Designer Moritz Waldemeyer works with light to dynamize spaces and buildings. His projects show how closely the effect of architecture and its lighting are connected.
Designer Moritz Waldemeyer works with light to dynamize spaces and buildings. His projects show how closely the effect of architecture and its lighting are connected.
Perhaps the most intelligent work by designer Moritz Waldemeyer bears the bulky and regal title “By Royal Appointment”. The rather high, throne-like chair is shown in the classic press photos, sometimes subtly, sometimes brightly illuminated. It seems as if the chair and the light around it should be thought of together. And that is true. Because the seating furniture has a technically not so complicated, but intellectually brilliant highlight: It emits an aura of light around it, which in turn refers to the color of the user’s clothing.

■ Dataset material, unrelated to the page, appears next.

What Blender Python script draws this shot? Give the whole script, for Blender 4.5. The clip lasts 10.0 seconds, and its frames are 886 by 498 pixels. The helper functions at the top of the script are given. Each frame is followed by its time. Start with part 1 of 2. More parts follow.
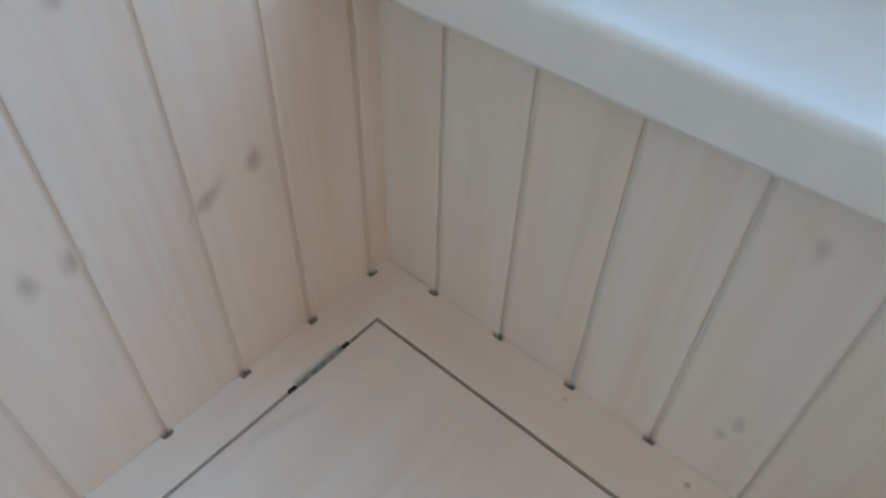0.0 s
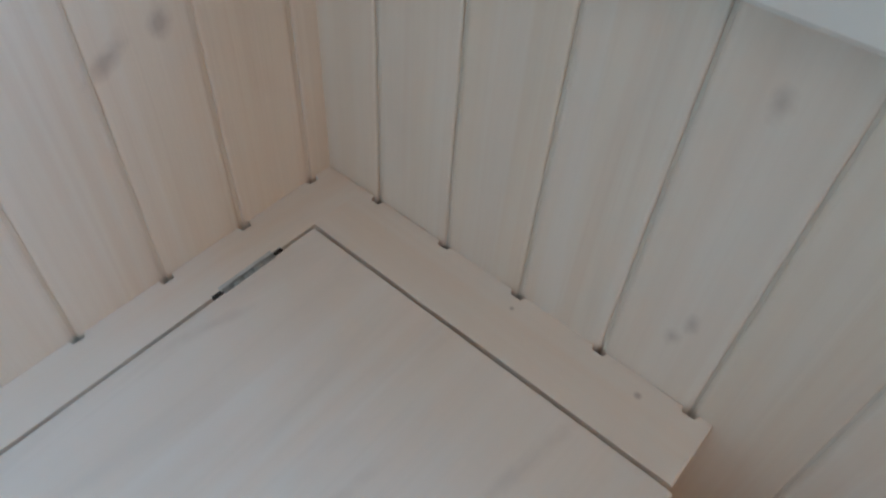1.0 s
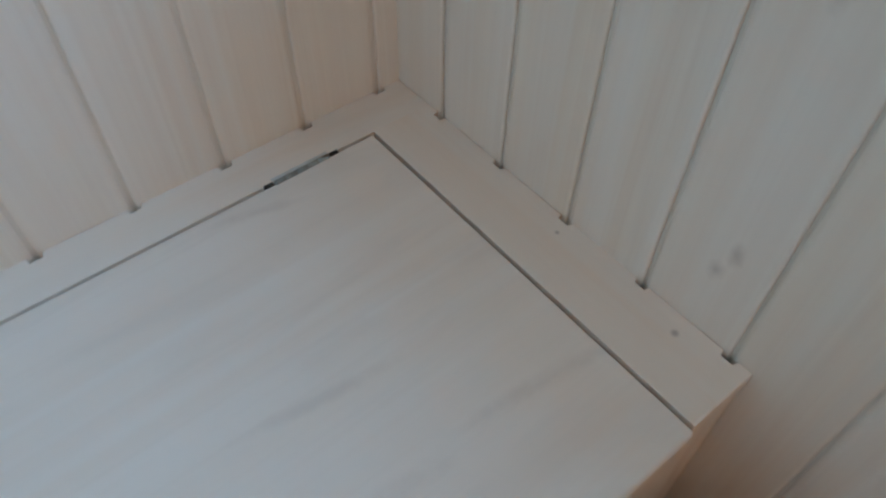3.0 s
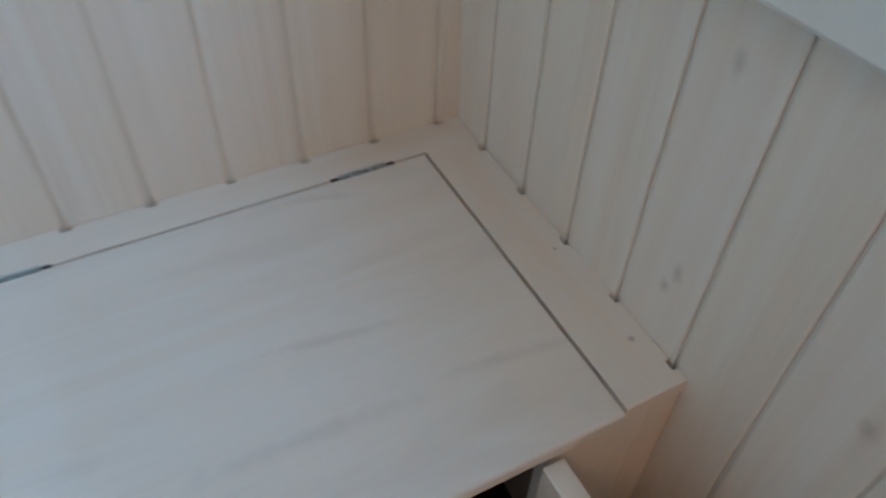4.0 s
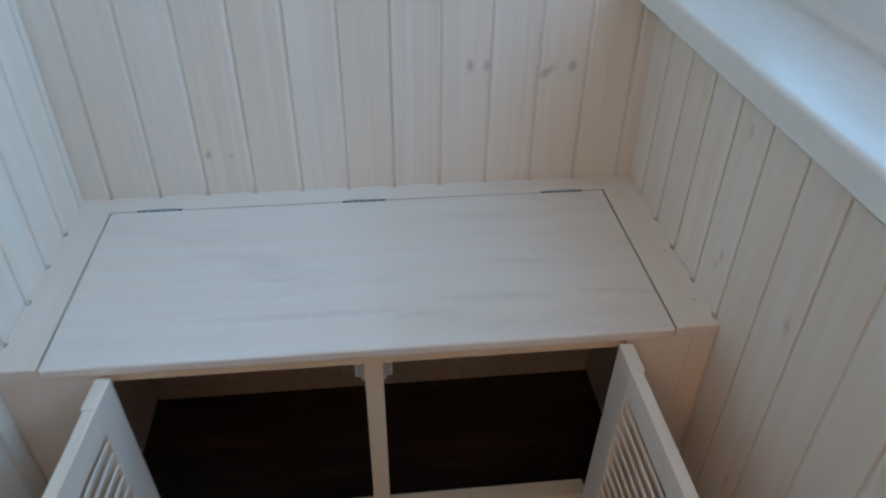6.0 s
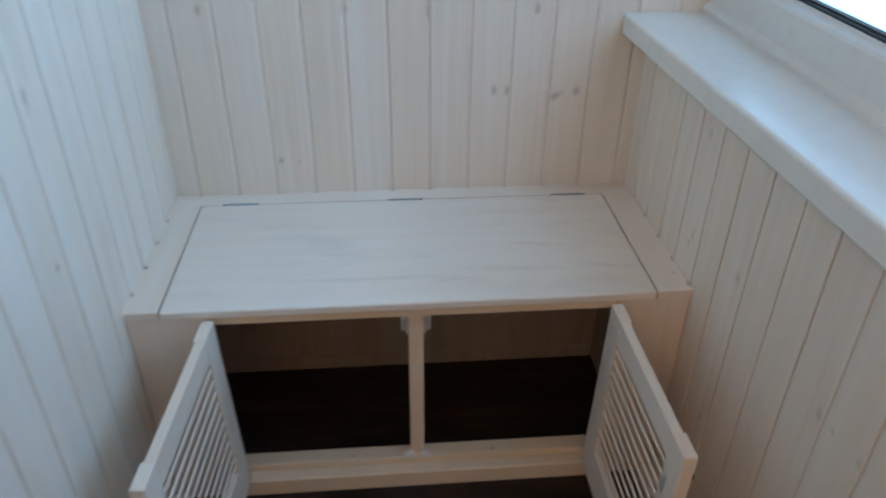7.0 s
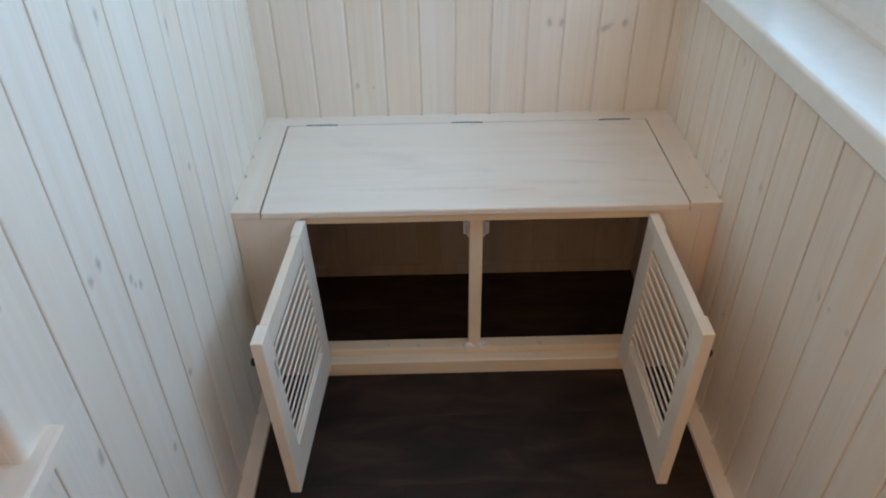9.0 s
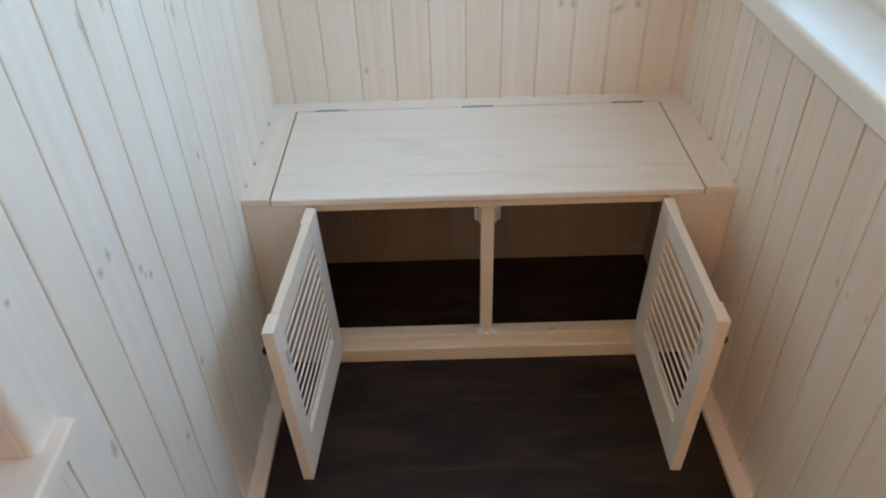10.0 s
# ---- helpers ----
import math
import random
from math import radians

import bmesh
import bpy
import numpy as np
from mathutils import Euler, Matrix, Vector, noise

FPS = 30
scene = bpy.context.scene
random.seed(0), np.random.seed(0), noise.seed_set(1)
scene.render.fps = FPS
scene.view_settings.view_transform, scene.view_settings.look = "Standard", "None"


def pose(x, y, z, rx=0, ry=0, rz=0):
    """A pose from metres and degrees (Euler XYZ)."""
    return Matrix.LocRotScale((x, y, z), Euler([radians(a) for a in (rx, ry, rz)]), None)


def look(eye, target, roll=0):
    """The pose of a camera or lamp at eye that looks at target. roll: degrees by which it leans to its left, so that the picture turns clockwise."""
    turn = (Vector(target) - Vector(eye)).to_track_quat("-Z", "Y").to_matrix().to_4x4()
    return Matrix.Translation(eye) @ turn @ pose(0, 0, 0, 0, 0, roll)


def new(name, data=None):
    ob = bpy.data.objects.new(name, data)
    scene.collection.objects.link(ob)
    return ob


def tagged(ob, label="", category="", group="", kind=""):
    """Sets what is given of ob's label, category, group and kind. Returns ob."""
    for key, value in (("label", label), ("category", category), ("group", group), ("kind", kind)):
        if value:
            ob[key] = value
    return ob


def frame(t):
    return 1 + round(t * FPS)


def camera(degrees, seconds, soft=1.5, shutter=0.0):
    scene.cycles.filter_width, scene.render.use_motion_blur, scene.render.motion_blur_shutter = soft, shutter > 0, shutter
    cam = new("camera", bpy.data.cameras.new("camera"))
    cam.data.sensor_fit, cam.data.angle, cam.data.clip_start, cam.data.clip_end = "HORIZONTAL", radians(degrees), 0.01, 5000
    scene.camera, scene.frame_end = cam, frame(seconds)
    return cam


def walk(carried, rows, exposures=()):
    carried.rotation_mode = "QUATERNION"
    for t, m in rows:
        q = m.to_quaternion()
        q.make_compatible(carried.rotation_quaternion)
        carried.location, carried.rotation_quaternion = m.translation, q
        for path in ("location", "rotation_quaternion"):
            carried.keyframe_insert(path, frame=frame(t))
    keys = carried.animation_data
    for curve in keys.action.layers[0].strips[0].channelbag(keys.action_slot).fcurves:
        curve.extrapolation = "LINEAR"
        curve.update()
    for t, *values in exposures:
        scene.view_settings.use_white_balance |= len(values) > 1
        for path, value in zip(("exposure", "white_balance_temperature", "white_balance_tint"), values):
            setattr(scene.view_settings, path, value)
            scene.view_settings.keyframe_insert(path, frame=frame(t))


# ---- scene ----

The design thus reacts directly to specific people. The distance between subject, object and space is eliminated. And light always plays a key role, if not THE key role. By Royal Appointment was shown at the Libby Sellers gallery in South Kensington, London. Waldemeyer also has his office in London. And in the west. Not in hyper-creative Hoxton or even further east, where the city is getting really rough and where inspiration-seekers from art to advertising are currently flocking. Perhaps Moritz Waldemeyer doesn’t need the roughness as inspiration. He has it in his vita, so to speak. He was born in Halle an der Saale in 1974. “Of course that shapes you”, he says today – “the predominant color of my childhood was grey”.

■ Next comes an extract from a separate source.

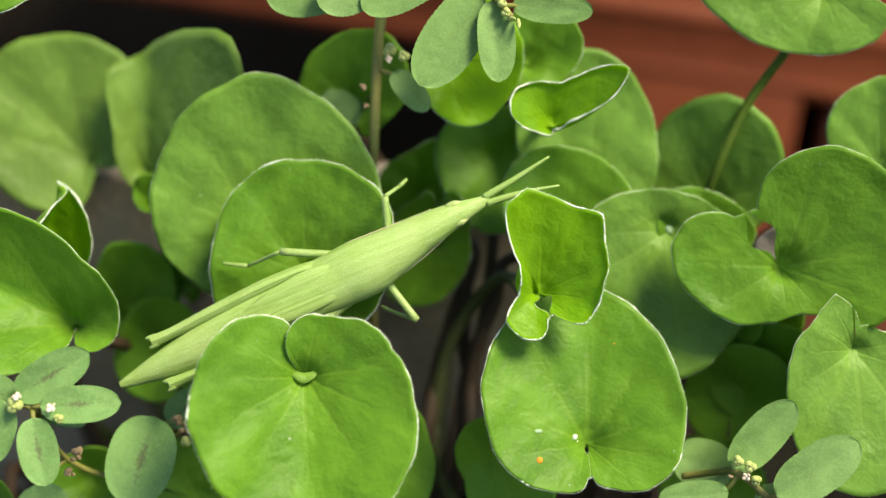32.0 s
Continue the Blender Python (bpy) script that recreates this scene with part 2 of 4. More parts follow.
def hopper_skin(name="grasshopper_skin", bands=0.0, pleat=0, dim=1.0):
    """Pale green shell with fine white grains and faint streaks along the body."""
    m, N, K, B = nodes_of(name)
    co = N.new("ShaderNodeTexCoord")
    grain = N.new("ShaderNodeTexVoronoi")
    grain.inputs["Scale"].default_value = 4200
    K.new(co.outputs["Object"], grain.inputs["Vector"])
    dots = span(N, K, grain.outputs["Distance"], 0.16, 0.34, 1, 0)
    stretch = N.new("ShaderNodeMapping")
    stretch.inputs["Scale"].default_value = (22, 2500, 2500) if pleat else (140, 2400, 2400)
    K.new(co.outputs["Object"], stretch.inputs["Vector"])
    streak = N.new("ShaderNodeTexNoise")
    streak.inputs["Scale"].default_value, streak.inputs["Detail"].default_value = 1.0, 3
    K.new(stretch.outputs[0], streak.inputs["Vector"])
    patch = fine_noise(N, K, 180, 3)
    c = mixer(N, K, span(N, K, patch, 0.3, 0.7), rgb(0.215 * dim, 0.338 * dim, 0.066 * dim), rgb(0.290 * dim, 0.395 * dim, 0.118 * dim))
    c = mixer(N, K, calc(N, K, "MULTIPLY", span(N, K, streak.outputs[0], 0.35, 0.7), 0.5), c, rgb(0.34 * dim, 0.48 * dim, 0.16 * dim))
    if pleat:
        fold = span(N, K, streak.outputs[0], 0.36, 0.50, 1, 0)
        c = mixer(N, K, calc(N, K, "MULTIPLY", fold, 0.5), c, rgb(0.18, 0.27, 0.05))
    c = mixer(N, K, calc(N, K, "MULTIPLY", dots, 0.12 if pleat else 0.22), c, rgb(0.62, 0.72, 0.42))
    relief = calc(N, K, "ADD", calc(N, K, "MULTIPLY", dots, 0.0 if pleat else 0.09), streak.outputs[0])
    if bands:
        sep = N.new("ShaderNodeSeparateXYZ")
        K.new(co.outputs["Object"], sep.inputs[0])
        seam = span(N, K, calc(N, K, "PINGPONG", sep.outputs[0], bands / 2), 0.0, 0.0001, 1, 0)
        seam = calc(N, K, "MULTIPLY", seam, span(N, K, sep.outputs[0], -0.009, -0.007, 1, 0))
        c = mixer(N, K, calc(N, K, "MULTIPLY", seam, 0.03), c, rgb(0.20, 0.26, 0.06))
        relief = calc(N, K, "SUBTRACT", relief, calc(N, K, "MULTIPLY", seam, 0.06))
    K.new(c, B.inputs["Base Color"])
    B.inputs["Roughness"].default_value = 0.42
    B.inputs["Specular IOR Level"].default_value = 0.4
    bumped(N, K, B, relief, 0.8 if pleat else 0.5, 0.0002 if pleat else 0.00015)
    return m


HOPPER = hopper_skin()
HOPPER_BELLY = hopper_skin("grasshopper_abdomen", 0.0021)
HOPPER_LEG = hopper_skin("grasshopper_leg_skin", 0.0, 0, 0.85)
HOPPER_WING = hopper_skin("grasshopper_wing_bud", 0.0, 1)
HOPPER_PALE = skin("grasshopper_pale_rim", (0.44, 0.42, 0.24), (0.54, 0.50, 0.32), 600, 0.5)
HOPPER_EYE = skin("grasshopper_eye", (0.27, 0.37, 0.11), (0.34, 0.38, 0.16), 900, 0.3)
ORANGE = skin("orange_speck", (0.75, 0.22, 0.01), (0.85, 0.30, 0.02), 900, 0.6)
SCAR = skin("pale_scar", (0.24, 0.38, 0.18), (0.34, 0.48, 0.28), 900, 0.7)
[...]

In future, Waldemeyer will focus even more on architecture. He has already worked with architects such as Zaha Hadid, Klein Dytham and Schmidhuber und Partner (the latter on a project for Audi). He is currently in negotiations with several large architectural firms. “I simply like the large dimensions. You can then set much stronger atmospheric accents.” In addition, working on a large scale with architectural backgrounds has another advantage: “The internal fixed costs are amortized more quickly.” The designer is also a bit of a businessman.